В сфере труда — алгоритмическое распределение рабочих мест и переквалификации. В городской экономике — «умные города», где ИИ управляет транспортом, энергией и даже социальными услугами.
Следует отметить, что подобный «ИИ-центричный» подход несет риски. Он грозит воплотить антиутопию типа «электронного 1984», если контроль данных сосредоточен у государства или корпораций без прозрачности и обратной связи​ (weforum.org).
Уже сейчас вызывает дискуссии феномен «датакратии»: кто владеет данными, тот получает власть​ (weforum.org).
Если регуляция использования данных и ИИ будет недостаточной, технократическая экономика может перерасти в тотальный цифровой контроль над людьми (социальные рейтинги, прогнозирование «нежелательного» поведения и т. д.).
С другой стороны, при ответственном применении технологии могут устранить многие недостатки старых моделей: снизить коррупцию (решения принимает беспристрастный алгоритм), повысить устойчивость (ИИ быстрее реагирует на дисбалансы, предотвращая кризисы), спланировать долгосрочные проекты (например, развитие инфраструктуры или борьбы с изменением климата) более последовательно, чем это делает рыночная конъюнктура.
Пример частичной реализации технократической модели — современный Китай: экономика формально рыночная, но государство активно руководит ключевыми секторами, используя показатели и планы (пятилетние планы развития отраслей, контроль за ценами на недвижимость, распределение кредитов через госбанки).
Китайские власти внедряют системы мониторинга (например, «City Brain» на основе ИИ для управления городским хозяйством в Ханчжоу) и опираются на цифровые платформы для сбора данных.
Пока неизвестно, удастся ли этой планово-рыночной гибридной модели превзойти эффективность либерального рынка, однако в ближайшие десятилетия конкуренция моделей «Запад vs.

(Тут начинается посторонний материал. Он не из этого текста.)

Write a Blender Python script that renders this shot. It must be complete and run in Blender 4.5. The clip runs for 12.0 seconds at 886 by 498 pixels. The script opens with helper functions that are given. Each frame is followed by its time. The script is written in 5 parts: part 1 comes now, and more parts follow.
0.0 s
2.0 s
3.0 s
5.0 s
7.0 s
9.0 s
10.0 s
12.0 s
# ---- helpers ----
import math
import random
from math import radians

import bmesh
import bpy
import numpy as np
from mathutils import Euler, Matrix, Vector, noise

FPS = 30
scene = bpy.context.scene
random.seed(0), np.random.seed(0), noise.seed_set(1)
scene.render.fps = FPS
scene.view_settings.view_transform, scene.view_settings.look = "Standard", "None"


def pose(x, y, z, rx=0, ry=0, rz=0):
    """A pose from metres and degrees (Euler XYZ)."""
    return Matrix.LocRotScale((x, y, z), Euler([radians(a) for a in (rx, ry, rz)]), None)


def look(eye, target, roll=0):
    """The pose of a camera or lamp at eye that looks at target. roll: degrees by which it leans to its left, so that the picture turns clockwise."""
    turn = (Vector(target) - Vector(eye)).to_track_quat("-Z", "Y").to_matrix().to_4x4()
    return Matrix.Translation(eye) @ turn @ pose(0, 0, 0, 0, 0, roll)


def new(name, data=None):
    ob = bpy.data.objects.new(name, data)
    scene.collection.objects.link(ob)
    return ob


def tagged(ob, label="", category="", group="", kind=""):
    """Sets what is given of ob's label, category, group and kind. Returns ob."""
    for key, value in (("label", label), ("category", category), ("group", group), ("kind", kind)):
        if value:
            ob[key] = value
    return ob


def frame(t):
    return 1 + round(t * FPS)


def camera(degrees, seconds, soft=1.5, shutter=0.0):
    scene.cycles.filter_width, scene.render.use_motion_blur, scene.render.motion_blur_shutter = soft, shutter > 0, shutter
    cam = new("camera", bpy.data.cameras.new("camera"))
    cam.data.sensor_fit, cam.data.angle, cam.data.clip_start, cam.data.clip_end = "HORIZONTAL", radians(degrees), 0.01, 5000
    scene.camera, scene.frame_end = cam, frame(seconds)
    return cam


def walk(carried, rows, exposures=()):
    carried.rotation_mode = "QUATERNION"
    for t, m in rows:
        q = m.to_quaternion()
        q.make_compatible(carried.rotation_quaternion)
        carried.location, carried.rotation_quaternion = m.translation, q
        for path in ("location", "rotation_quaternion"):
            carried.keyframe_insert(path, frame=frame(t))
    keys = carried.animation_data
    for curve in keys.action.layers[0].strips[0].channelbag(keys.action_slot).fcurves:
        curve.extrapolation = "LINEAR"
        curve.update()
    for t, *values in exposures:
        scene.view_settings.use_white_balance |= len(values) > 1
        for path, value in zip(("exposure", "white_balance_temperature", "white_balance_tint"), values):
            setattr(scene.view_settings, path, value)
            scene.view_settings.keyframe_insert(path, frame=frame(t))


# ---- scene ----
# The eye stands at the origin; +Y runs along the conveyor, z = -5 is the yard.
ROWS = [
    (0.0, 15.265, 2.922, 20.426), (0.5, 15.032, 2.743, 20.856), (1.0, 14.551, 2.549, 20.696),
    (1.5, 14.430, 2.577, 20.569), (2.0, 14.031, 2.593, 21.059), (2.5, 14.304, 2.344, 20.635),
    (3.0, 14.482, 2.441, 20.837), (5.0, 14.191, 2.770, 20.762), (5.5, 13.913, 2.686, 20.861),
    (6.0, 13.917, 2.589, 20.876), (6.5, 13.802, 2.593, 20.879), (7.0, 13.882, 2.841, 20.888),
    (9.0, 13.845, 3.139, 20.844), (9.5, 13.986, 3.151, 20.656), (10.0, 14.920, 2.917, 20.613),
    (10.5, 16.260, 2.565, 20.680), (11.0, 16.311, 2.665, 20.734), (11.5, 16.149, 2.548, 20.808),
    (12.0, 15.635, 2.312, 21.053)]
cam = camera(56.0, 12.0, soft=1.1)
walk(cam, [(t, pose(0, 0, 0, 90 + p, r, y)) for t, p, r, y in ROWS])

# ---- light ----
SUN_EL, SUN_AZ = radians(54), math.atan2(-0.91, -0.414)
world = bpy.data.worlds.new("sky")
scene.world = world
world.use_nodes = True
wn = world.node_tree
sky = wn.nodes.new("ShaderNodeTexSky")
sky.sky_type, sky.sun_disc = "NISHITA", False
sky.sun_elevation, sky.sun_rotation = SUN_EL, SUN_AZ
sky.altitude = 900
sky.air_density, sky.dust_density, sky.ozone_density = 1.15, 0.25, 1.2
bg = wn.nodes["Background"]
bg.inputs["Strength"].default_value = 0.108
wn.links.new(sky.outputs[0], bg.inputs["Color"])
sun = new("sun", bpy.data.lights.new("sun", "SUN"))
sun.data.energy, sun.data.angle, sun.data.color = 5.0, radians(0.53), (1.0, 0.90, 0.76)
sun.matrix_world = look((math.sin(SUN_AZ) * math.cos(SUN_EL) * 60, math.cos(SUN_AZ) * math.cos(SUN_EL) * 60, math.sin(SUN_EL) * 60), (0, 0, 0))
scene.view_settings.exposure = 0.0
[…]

Восток» будет включать и соревнование в области цифрового управления экономикой.
Технократические модели могут оказаться привлекательными для решения глобальных проблем (климат, пандемии), требующих скоординированных действий: ИИ мог бы, к примеру, глобально оптимизировать распределение ресурсов для сокращения выбросов СО₂ в рамках установленного «углеродного бюджета».

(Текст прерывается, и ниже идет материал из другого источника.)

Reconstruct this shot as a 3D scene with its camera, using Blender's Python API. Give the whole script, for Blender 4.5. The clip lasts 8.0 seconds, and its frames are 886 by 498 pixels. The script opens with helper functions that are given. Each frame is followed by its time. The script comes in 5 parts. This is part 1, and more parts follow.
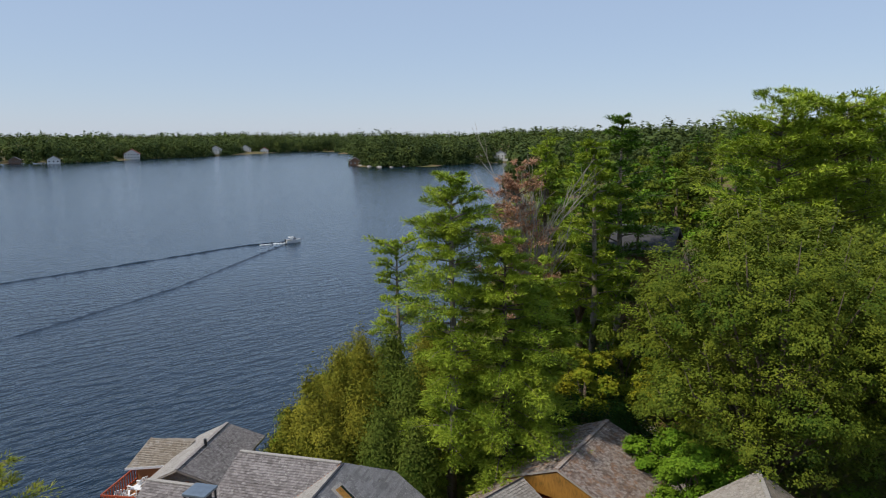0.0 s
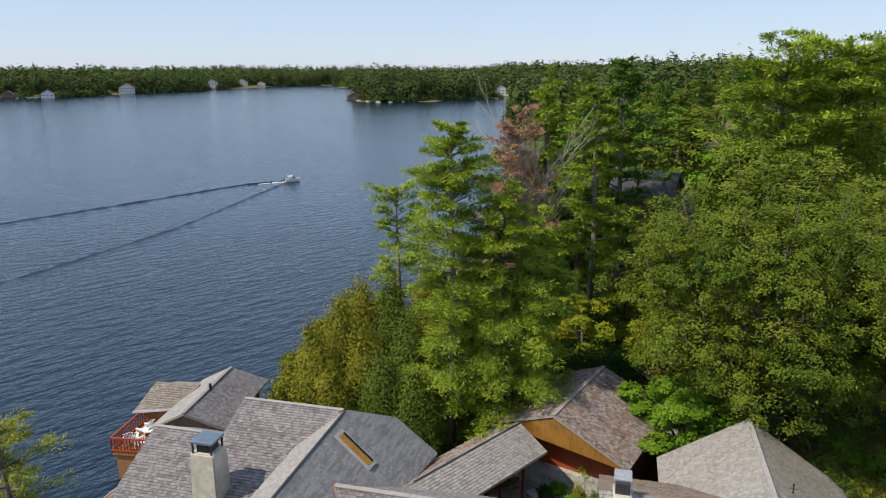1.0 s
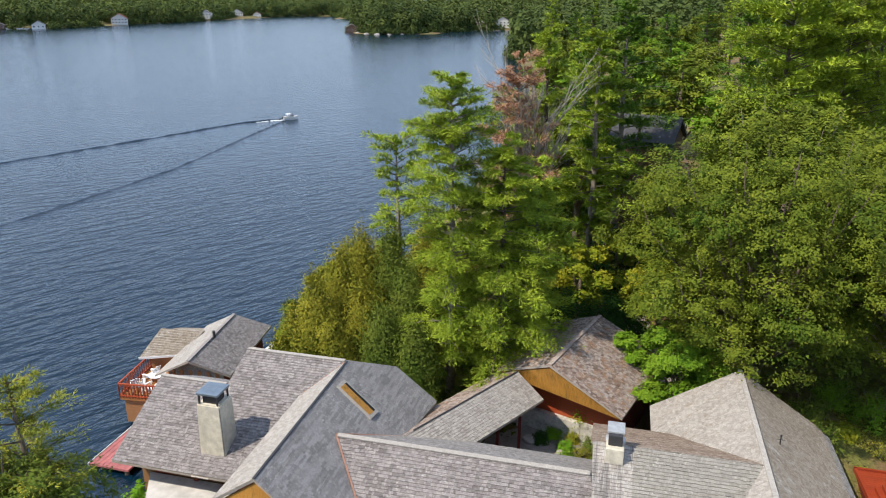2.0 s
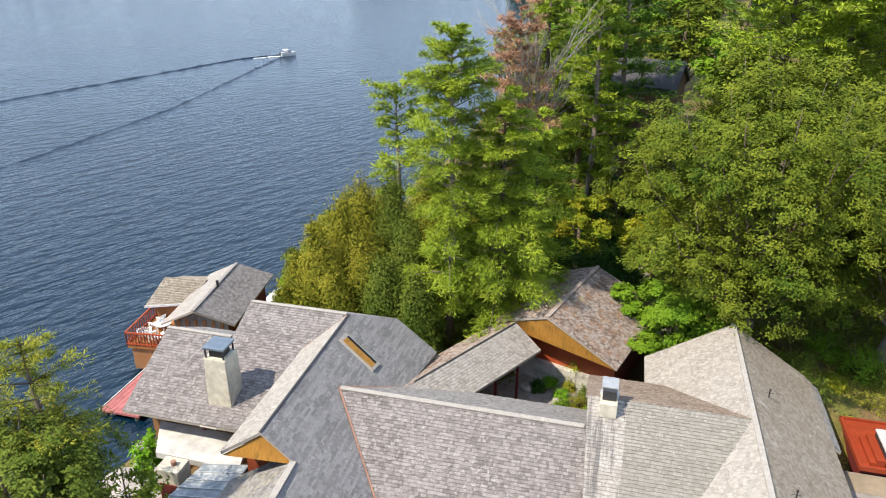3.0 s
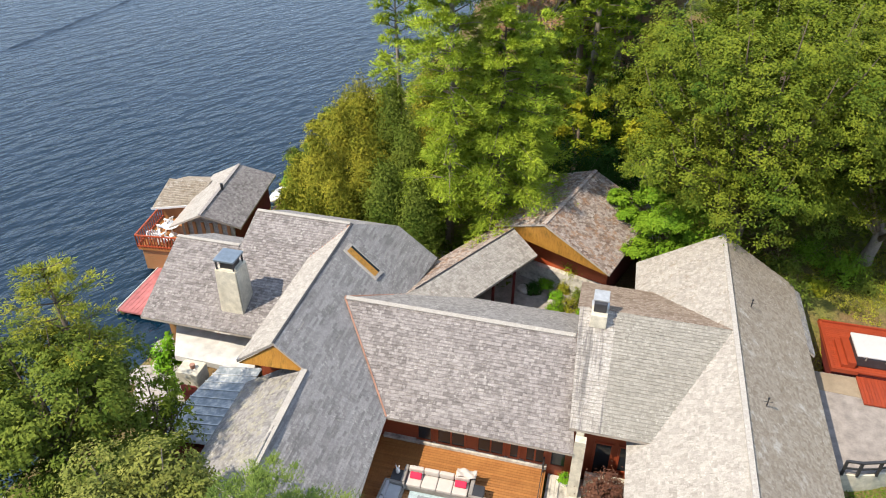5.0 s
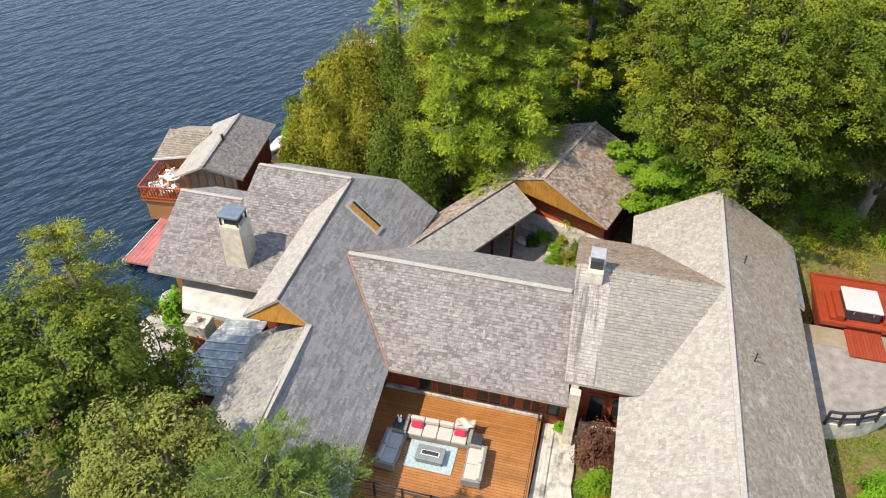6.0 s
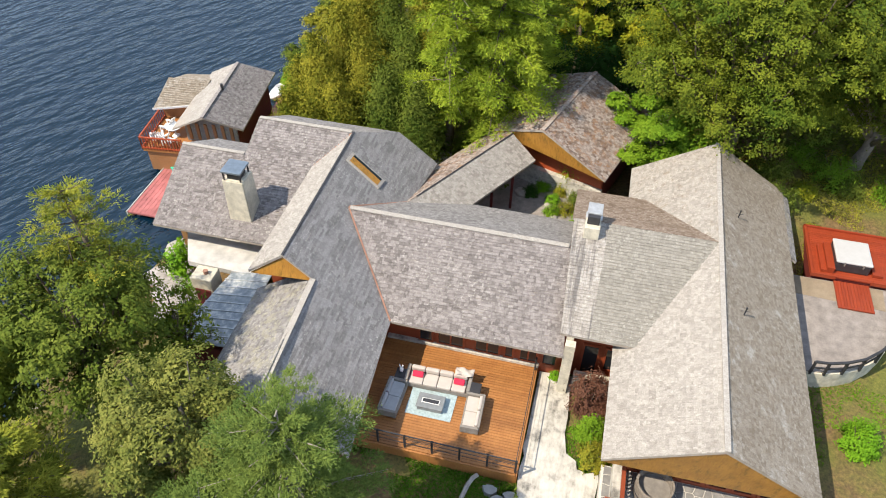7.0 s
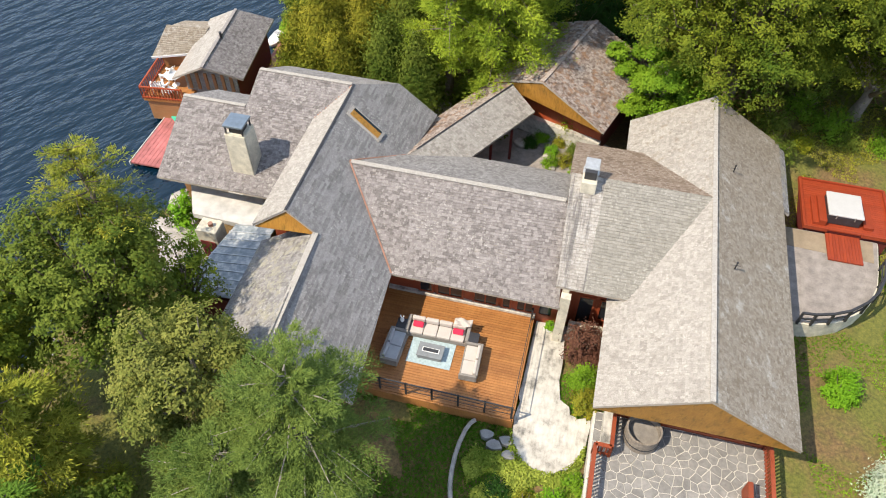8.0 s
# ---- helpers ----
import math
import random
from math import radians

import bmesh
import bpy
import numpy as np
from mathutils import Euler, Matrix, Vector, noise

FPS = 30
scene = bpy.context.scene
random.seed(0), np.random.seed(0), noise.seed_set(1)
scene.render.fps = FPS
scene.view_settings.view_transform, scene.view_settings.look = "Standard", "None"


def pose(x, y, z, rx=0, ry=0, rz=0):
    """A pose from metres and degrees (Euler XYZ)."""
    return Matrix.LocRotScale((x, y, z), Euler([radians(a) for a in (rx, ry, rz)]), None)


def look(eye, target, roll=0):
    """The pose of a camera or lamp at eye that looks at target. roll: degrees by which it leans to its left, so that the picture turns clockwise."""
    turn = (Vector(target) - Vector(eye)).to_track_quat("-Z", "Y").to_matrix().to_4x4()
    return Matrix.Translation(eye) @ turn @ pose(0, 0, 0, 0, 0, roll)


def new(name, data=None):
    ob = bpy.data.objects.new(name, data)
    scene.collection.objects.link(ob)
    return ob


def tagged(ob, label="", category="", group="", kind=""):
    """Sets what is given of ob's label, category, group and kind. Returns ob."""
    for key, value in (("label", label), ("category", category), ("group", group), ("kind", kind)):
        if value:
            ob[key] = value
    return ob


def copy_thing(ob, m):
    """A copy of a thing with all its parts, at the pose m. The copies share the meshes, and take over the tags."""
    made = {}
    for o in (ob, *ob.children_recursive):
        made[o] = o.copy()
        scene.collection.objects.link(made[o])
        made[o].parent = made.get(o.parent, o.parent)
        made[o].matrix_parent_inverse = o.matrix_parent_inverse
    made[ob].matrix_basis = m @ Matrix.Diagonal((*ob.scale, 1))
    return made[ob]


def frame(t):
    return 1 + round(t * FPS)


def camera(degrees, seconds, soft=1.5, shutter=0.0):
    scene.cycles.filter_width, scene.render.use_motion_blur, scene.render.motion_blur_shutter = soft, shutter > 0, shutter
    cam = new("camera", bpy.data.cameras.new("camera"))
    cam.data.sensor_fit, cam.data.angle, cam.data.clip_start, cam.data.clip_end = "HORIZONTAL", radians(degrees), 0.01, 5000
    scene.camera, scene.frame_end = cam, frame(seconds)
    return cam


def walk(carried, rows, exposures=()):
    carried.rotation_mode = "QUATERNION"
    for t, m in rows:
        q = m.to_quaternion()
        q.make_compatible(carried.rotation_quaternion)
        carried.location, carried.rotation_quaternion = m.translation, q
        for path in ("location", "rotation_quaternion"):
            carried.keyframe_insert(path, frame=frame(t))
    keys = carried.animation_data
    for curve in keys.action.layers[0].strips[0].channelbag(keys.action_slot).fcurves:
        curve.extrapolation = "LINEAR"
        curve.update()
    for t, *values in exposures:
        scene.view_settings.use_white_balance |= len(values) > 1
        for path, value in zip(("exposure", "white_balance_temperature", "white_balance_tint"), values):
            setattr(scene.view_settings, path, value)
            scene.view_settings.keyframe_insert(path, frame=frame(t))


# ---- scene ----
# The plan is drawn in units of K metres; part() and thing() turn it into metres.
K = 1.12
cam = camera(63.1, 8.0, soft=1.05)
EYE = 25.5
# seconds, eye (x, y, rise), pitch, yaw, roll
PATH = [
    (0.0, 0.0, 0.0, 0.0, -9.0, 0.0, 0.0),
    (0.5, -0.014, 0.006, 0.382, -11.53, -0.01, -0.06),
    (1.0, -0.017, 0.026, 0.786, -14.1, -0.01, -0.12),
    (1.5, -0.018, 0.044, 1.211, -16.62, -0.01, -0.19),
    (3.0, -0.012, 0.126, 2.778, -24.46, 0.05, -0.32),
    (3.5, -0.022, 0.144, 3.279, -26.89, 0.04, -0.33),
    (4.0, -0.027, 0.144, 3.806, -29.47, 0.05, -0.36),
    (4.5, -0.036, 0.142, 4.326, -31.98, 0.03, -0.33),
    (6.0, -0.090, 0.213, 5.931, -39.49, 0.05, -0.42),
    (6.5, -0.111, 0.225, 6.459, -41.97, 0.05, -0.44),
    (7.0, -0.117, 0.229, 6.974, -44.46, 0.02, -0.44),
    (7.5, -0.113, 0.220, 7.491, -47.0, 0.05, -0.45),
    (8.0, -0.100, 0.214, 7.992, -49.33, 0.07, -0.47),
]
EXPOSURES = [(0.0, -0.28, 6550, 10.5), (1.0, 0.02, 6580, 10.5), (1.5, 0.22, 6600, 11), (3.0, 0.76, 6800, 10), (4.5, 0.82, 6950, 10), (6.0, 0.72, 7000, 10), (8.0, 0.69, 7050, 10)]
walk(cam, [(t, pose(K * x, K * y, K * (EYE + z), 90 + pitch, roll, yaw)) for t, x, y, z, pitch, yaw, roll in PATH], EXPOSURES)

# ---- light: afternoon sun from behind the camera's left shoulder, hazy blue sky ----
SUN_DIR = Vector((0.71, 0.30, -1.0)).normalized()      # the way the light travels
SUN_EL = math.asin(-SUN_DIR.z)
SUN_AZ = math.atan2(-SUN_DIR.x, -SUN_DIR.y)            # from +y towards +x
world = bpy.data.worlds.new("world")
scene.world = world
world.use_nodes = True
wt = world.node_tree
sky = wt.nodes.new("ShaderNodeTexSky")
sky.sky_type = "NISHITA"
sky.sun_disc = False
sky.sun_elevation = SUN_EL
sky.sun_rotation = SUN_AZ
sky.altitude = 200.0
sky.air_density, sky.dust_density, sky.ozone_density = 1.0, 0.15, 3.0
haze = wt.nodes.new("ShaderNodeMix")                   # thin high haze over the blue
haze.data_type = "RGBA"
haze.inputs[0].default_value = 0.7
haze.inputs[7].default_value = (3.55, 4.5, 6.2, 1)
wt.links.new(sky.outputs[0], haze.inputs[6])
wt.links.new(haze.outputs[2], wt.nodes["Background"].inputs[0])
wt.nodes["Background"].inputs[1].default_value = 0.142
sun = bpy.data.lights.new("sun", "SUN")
sun.energy, sun.angle, sun.color = 3.95, radians(0.6), (1.0, 0.92, 0.79)
new("sun", sun).matrix_world = look((0, 0, 200), Vector((0, 0, 200)) + SUN_DIR)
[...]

Однако фундаментальный вопрос — контроль и цели, заложенные в алгоритмы: останется ли человек «в контуре», чтобы задать ценности и отслеживать ошибки ИИ.
Таким образом, ИИ-центричная экономика — возможный сценарий, несущий как возможности (эффективность, научный подход), так и угрозы (цифровая диктатура, уязвимость к сбоям систем).
Вероятно, элементы технократического управления будут использоваться во многих системах, но в чистом виде эта модель встанет перед вызовом — убедить общество доверить «руль» машинам и экспертам.

Эко-социальные гибриды

Под эко-социальными гибридами подразумеваются модели экономики, которые намеренно сочетают экологическую устойчивость и социальную справедливость в качестве основных целей.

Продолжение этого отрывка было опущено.